# start of DATA FOR PROCESSING

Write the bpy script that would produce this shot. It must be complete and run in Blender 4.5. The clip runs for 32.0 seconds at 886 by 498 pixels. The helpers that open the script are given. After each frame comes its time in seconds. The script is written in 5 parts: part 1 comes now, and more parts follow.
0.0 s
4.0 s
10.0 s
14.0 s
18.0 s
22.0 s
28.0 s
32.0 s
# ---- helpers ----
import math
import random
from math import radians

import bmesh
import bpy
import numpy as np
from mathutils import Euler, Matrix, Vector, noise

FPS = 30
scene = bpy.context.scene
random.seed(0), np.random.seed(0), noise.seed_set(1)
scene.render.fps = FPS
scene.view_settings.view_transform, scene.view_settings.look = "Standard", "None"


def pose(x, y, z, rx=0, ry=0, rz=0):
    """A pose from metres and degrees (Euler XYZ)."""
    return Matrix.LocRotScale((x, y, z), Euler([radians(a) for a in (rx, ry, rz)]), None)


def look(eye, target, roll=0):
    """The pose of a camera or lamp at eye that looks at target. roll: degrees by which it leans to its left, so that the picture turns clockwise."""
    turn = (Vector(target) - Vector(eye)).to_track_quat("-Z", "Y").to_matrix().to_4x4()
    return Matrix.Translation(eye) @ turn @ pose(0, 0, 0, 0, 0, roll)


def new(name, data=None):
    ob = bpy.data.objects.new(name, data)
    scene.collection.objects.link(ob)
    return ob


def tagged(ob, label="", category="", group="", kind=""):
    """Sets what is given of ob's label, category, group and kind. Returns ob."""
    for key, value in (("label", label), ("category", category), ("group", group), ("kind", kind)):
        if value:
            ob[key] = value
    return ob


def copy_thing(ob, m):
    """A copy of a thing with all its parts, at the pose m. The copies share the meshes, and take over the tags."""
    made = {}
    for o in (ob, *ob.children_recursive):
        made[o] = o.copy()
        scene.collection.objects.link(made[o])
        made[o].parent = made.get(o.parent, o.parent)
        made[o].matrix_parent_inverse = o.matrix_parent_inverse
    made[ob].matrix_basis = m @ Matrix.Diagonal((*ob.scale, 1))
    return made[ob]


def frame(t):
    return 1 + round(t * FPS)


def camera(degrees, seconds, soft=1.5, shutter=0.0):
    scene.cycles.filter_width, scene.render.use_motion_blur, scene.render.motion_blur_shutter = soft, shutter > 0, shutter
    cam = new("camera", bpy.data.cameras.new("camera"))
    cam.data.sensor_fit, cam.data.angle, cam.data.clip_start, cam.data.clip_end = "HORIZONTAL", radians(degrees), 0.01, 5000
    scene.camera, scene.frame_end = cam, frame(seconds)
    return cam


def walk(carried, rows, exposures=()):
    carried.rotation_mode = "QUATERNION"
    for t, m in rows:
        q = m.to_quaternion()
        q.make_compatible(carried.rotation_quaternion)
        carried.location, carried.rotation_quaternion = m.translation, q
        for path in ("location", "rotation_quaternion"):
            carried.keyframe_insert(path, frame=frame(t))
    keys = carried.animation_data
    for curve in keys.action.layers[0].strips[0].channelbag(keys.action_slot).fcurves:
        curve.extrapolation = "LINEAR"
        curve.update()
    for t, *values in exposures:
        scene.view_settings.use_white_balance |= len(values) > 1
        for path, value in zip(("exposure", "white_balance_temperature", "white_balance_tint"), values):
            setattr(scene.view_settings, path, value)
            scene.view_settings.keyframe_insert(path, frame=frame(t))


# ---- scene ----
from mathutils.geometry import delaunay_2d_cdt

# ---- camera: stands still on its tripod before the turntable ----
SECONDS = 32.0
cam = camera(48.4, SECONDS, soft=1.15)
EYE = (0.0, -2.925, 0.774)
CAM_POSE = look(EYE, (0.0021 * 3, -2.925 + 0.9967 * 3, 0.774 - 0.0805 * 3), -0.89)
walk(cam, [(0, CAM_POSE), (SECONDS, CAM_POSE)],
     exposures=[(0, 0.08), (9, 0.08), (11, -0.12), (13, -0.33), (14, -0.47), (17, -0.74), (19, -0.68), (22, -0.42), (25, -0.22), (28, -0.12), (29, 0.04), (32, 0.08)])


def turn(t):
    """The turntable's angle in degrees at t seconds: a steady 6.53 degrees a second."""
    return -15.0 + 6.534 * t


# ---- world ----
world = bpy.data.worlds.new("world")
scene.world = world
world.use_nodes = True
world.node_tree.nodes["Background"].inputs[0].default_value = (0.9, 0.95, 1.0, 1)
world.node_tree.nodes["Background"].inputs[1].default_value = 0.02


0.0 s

# end of DATA FOR PROCESSING

From the line with "scene.camera, scene.frame_end = cam, frame(seconds)" through the line with "setattr(scene.view_settings, path, value)", repeat every line exactly, both ends included, and nothing outside that range.

    scene.camera, scene.frame_end = cam, frame(seconds)
    return cam


def walk(carried, rows, exposures=()):
    carried.rotation_mode = "QUATERNION"
    for t, m in rows:
        q = m.to_quaternion()
        q.make_compatible(carried.rotation_quaternion)
        carried.location, carried.rotation_quaternion = m.translation, q
        for path in ("location", "rotation_quaternion"):
            carried.keyframe_insert(path, frame=frame(t))
    keys = carried.animation_data
    for curve in keys.action.layers[0].strips[0].channelbag(keys.action_slot).fcurves:
        curve.extrapolation = "LINEAR"
        curve.update()
    for t, *values in exposures:
        scene.view_settings.use_white_balance |= len(values) > 1
        for path, value in zip(("exposure", "white_balance_temperature", "white_balance_tint"), values):
            setattr(scene.view_settings, path, value)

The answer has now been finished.